Os problemas de Clinton –com a imprensa, o Congresso e o povo– devem-se à percepção cada vez mais generalizada de que os americanos correm o risco de voltar aos velhos tempos.
Escrevo isso sem deixar de acreditar no potencial de Clinton como presidente. Ele alterou os termos do debate. É o mais bem informado presidente de nossa era.
Clinton é articulado, e claramente aprecia seu trabalho. Tem os instintos políticos necessários a um grande líder. Além disso, está vencendo: seu programa econômico básico está sendo implementado. Um certo grau de reforma do sistema de saúde será obtido.
Ele fala com sensatez e compaixão sobre crime, valores familiares e questões raciais. Foi eleito para mudar o país e a forma pela qual as coisas são feitas em Washington, e sua agenda continua a refletir essa promessa. Mas tudo isso pode desaparecer junto com os escombros da Whitewater.
Se Clinton sucumbir àquela parte dele que procura fugir à verdade, à parte que fuma mas não traga, ele está acabado. Se pensa que a lição de sua campanha eleitoral é a de que foi ajudado pelos equívocos, a de que errou e escapou –quanto ao alistamento militar, quanto à sua vida pessoal–, ele está cortejando o desastre.

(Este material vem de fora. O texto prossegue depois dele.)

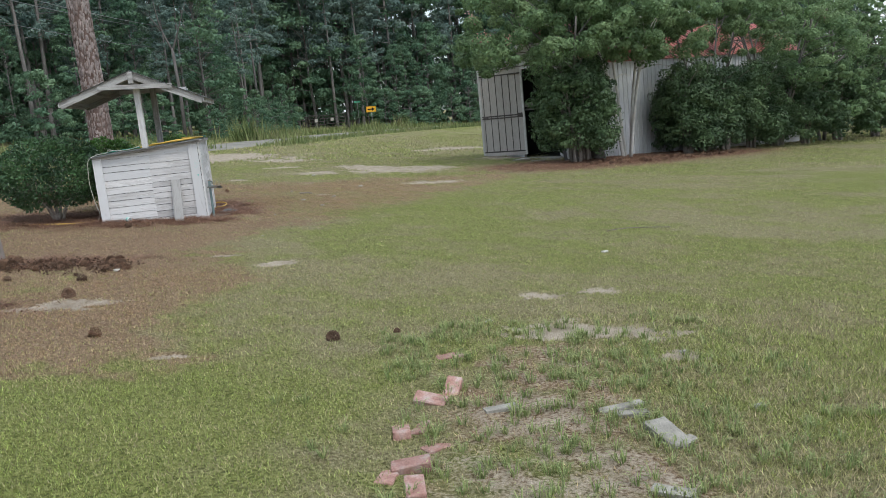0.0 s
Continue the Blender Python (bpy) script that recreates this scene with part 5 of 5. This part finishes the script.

A imprensa inevitavelmente fará disso a questão central de sua Presidência –não importa que programas ou realizações substanciais tenham sido conduzidos.
Clinton está sob o assédio de inimigos partidários e jornalistas irresponsáveis desde que assumiu o cargo. Com alguma justificativa, ele despreza a imprensa. Mas os jornalistas estariam mais interessados na verdade se ela não exigisse atenção ao contexto.
Daí a cobertura exagerada e distorcida do caso Whitewater. Mas as questões legítimas suscitadas por algumas reportagens merecem respostas honestas e rápidas. E até agora não foram dadas.
Ao eleger Clinton, o país reuniu a coragem para mudar que ele pediu. Agora, Clinton deve reunir a mesma coragem. O destino de sua Presidência pode estar em jogo.